Re: ALT revisited (short-term)

to follow up on what Daniel Dardailler said:
> 
> Adding an URL attribute to IMG is a way to handle the long description
> issue. We're still waiting for the requirement report on that item to
> see what's needed.
> 

I have been holding off some input to let the action item stuckees
frame the discussion.

> One of the requirement brought up at the meeting in Sophia was the
> implementation-ness of the solution (can whatever we recommend be used
> in today's browser).

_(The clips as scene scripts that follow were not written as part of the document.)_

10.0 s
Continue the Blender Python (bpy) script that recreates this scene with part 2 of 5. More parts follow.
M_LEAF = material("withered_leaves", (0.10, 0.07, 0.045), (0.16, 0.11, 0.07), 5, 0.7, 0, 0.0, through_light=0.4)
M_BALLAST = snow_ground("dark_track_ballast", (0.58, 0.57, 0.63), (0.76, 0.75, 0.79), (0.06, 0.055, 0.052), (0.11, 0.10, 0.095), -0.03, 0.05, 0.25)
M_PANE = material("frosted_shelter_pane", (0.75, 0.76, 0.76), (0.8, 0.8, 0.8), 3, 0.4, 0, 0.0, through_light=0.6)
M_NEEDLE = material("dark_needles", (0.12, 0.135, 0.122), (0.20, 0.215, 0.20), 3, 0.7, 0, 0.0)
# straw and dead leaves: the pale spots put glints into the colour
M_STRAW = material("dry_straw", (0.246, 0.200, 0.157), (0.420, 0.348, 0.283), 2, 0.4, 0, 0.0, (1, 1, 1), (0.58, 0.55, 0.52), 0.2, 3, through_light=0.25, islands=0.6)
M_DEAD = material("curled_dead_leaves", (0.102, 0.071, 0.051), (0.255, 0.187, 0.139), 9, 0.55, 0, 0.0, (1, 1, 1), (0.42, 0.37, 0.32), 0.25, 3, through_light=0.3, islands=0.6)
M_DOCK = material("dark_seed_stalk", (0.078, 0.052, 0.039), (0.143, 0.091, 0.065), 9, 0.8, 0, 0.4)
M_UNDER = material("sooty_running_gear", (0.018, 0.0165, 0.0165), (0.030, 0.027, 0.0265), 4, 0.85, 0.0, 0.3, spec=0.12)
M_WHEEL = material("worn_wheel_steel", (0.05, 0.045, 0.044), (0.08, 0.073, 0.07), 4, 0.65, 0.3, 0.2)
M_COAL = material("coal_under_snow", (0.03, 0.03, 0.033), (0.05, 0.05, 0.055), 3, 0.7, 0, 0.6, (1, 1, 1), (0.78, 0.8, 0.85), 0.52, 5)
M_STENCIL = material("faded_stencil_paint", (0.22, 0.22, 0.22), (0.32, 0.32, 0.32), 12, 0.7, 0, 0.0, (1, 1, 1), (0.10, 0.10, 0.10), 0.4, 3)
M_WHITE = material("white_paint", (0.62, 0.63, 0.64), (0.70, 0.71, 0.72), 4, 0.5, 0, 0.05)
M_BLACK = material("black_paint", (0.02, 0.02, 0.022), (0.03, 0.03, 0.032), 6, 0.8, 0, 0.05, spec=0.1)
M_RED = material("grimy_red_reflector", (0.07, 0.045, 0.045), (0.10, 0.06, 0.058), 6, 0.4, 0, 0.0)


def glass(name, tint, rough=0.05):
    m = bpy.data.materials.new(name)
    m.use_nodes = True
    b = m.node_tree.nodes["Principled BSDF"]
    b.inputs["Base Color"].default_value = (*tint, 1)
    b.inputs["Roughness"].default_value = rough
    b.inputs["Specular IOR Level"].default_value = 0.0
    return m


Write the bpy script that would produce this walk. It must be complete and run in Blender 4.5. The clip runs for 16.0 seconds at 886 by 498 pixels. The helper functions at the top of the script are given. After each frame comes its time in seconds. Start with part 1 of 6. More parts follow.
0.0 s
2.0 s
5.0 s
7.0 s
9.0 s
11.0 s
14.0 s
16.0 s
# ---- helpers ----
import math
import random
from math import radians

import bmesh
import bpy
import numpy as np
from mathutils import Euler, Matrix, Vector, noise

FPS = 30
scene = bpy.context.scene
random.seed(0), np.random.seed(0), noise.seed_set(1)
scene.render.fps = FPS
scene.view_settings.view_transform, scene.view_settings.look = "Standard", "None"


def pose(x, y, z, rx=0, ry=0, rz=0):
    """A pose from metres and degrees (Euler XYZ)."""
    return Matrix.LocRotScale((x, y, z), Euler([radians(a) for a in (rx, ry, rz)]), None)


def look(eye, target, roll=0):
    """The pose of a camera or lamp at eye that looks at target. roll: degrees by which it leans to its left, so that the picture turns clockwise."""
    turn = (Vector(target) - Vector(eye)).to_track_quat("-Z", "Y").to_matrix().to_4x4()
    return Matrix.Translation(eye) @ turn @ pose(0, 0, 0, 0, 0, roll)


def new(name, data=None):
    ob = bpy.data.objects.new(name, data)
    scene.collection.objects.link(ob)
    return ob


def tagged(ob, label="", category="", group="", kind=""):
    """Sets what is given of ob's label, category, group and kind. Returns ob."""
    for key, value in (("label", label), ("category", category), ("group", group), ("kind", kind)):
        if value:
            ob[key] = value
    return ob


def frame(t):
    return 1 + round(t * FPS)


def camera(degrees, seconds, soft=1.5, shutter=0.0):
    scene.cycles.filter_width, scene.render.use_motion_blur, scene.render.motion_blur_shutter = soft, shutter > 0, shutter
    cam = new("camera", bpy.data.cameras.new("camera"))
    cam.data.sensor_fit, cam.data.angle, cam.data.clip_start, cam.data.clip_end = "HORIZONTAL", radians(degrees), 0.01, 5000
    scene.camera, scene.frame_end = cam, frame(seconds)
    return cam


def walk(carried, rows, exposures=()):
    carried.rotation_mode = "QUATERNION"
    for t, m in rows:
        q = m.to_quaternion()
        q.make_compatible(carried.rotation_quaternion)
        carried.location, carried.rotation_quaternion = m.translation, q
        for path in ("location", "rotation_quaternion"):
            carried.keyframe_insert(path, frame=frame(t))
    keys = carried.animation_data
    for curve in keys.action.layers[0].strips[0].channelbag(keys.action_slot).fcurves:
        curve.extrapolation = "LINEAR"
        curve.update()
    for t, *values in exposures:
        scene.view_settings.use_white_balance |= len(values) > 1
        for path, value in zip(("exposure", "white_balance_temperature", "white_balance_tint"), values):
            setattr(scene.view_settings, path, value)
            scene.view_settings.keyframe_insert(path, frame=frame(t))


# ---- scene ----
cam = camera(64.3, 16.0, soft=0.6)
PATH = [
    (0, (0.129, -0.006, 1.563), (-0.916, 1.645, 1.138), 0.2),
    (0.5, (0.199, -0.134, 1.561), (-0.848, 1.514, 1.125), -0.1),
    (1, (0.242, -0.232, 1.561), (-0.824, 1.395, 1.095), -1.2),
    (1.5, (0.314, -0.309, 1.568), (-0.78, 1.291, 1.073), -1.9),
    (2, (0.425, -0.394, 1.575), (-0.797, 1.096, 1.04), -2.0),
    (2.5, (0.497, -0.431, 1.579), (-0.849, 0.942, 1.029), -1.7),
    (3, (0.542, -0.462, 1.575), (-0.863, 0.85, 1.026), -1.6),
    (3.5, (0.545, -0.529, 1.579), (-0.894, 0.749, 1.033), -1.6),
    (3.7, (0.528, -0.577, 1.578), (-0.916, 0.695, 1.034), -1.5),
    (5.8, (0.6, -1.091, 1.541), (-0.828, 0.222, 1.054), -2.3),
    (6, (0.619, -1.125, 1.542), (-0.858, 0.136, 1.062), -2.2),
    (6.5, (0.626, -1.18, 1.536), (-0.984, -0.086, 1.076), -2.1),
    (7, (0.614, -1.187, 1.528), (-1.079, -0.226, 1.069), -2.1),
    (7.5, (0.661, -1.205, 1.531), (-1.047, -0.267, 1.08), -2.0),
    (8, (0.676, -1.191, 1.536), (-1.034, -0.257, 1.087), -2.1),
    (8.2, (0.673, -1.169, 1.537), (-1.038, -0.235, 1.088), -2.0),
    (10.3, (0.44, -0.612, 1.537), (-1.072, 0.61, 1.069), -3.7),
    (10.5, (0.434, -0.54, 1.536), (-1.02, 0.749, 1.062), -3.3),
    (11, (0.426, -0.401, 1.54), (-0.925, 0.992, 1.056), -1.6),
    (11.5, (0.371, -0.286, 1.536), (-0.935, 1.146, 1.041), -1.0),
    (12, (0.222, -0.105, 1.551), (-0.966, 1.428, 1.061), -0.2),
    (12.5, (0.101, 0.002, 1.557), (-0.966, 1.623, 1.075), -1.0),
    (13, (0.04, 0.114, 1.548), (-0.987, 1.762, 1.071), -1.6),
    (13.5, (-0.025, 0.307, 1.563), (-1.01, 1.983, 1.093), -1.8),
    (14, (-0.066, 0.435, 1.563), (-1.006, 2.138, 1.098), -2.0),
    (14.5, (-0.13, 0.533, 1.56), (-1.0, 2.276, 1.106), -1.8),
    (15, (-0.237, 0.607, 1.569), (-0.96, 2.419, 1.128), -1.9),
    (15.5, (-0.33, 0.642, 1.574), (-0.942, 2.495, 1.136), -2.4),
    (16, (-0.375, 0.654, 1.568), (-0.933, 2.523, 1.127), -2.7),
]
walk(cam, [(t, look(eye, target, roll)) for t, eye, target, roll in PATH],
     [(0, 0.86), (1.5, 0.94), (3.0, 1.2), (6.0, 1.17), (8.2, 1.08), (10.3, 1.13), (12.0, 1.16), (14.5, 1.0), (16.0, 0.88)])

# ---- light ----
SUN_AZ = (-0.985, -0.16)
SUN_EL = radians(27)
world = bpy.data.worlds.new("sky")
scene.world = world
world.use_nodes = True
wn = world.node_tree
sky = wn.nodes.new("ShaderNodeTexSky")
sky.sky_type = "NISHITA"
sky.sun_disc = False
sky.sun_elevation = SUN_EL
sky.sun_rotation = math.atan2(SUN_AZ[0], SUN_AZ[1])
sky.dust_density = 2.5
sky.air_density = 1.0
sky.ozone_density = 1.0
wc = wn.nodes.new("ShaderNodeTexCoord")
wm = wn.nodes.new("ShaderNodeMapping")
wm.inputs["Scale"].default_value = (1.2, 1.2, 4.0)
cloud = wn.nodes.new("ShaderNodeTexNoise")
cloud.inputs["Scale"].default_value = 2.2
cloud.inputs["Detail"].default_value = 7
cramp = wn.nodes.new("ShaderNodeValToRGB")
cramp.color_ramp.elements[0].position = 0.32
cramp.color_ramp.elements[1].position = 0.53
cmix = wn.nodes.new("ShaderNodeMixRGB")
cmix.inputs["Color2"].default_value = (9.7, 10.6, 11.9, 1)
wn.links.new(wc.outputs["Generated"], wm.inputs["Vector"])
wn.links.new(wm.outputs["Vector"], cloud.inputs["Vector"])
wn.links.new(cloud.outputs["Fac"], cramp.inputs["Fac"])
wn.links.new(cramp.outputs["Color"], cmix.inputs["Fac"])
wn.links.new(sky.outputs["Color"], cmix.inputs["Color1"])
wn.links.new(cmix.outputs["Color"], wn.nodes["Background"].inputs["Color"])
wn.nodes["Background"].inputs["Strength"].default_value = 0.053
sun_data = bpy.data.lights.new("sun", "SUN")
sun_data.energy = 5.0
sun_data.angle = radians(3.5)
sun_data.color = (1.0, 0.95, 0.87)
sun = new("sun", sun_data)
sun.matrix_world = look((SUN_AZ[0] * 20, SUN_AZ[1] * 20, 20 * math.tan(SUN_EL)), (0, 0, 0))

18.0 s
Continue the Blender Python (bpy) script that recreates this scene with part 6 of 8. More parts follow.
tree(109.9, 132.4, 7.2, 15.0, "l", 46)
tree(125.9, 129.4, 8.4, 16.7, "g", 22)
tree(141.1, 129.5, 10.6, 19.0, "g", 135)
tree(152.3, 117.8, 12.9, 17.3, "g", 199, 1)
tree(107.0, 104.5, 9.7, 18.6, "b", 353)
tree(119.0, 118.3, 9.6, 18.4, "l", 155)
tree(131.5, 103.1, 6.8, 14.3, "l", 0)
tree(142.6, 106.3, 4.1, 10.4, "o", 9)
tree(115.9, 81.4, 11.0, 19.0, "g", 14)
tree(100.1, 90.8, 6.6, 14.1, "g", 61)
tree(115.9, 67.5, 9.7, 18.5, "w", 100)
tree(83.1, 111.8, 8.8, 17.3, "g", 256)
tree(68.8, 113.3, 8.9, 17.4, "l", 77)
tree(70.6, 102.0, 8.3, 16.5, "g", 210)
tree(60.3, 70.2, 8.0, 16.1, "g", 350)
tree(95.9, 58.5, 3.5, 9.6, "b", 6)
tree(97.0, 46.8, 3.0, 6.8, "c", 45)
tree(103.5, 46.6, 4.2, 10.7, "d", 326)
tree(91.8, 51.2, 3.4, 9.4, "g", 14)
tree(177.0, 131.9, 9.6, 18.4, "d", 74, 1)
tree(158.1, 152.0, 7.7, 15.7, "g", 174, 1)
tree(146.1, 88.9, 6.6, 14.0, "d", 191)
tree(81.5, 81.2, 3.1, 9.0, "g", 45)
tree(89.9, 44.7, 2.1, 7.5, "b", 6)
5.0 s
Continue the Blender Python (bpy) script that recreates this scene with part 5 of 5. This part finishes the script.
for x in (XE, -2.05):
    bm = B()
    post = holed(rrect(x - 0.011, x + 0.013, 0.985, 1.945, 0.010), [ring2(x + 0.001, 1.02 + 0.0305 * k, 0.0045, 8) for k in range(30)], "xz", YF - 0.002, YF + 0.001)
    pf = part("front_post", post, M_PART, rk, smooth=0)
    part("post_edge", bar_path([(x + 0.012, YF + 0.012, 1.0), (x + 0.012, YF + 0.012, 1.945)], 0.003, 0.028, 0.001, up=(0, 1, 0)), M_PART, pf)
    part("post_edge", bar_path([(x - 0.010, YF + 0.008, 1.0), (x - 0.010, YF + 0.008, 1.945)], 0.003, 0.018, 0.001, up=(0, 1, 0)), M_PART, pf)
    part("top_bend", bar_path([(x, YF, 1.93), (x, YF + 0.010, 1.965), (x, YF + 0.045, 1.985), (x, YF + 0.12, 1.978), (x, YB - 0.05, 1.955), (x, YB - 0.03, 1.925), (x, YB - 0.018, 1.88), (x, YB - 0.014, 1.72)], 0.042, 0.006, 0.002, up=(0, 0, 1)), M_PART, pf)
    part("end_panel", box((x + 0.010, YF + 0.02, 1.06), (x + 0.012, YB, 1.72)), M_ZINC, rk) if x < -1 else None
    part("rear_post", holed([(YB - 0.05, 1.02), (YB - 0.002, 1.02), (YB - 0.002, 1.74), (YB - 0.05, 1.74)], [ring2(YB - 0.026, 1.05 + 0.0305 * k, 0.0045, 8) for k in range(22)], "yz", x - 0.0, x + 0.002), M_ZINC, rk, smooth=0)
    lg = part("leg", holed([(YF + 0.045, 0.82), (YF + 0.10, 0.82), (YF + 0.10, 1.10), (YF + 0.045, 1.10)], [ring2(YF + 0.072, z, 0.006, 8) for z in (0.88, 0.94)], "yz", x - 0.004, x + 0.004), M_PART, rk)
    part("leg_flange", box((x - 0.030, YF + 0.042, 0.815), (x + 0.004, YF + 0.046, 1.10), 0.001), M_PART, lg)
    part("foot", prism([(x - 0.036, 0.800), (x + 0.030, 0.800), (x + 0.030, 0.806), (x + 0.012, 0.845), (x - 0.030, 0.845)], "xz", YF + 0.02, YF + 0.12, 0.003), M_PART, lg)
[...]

Extending HTML is of course not ideal, but having
> rethought about other solutions, I'm not sure there is anything that
> will comply with this requirement anyway (in particular, I realized
> that the CSS 'display: none' feature is not in CSS1 core and therefore
> is not available yet in all CSS-ready browser).
> 

There is a solution that does not involve any change to
standards.  This is to reference the long description from within
the metadata capabilities of the Internet Media Types (formerly
MIME types) framework.  This could be supplied as a text value
for an header field or indirectly by an URI value withing a
header field.

I don't know what fielded GUI browsers include in their
realization of an "information page" or if you can get such a
page for images referenced as the content of an IMG tag.  If the
long description is realized as the text value of an HTTP header
for the image, Lynx, for example, already gives the user an
access path for that information with its image_links mode and
head-request command.

There is a reasonable question as to whether this is too indirect
to satisfy the requirement.  I would prefer to address that with
all deliberate speed in the context of the
requirement-development action item that the WAI WG has started.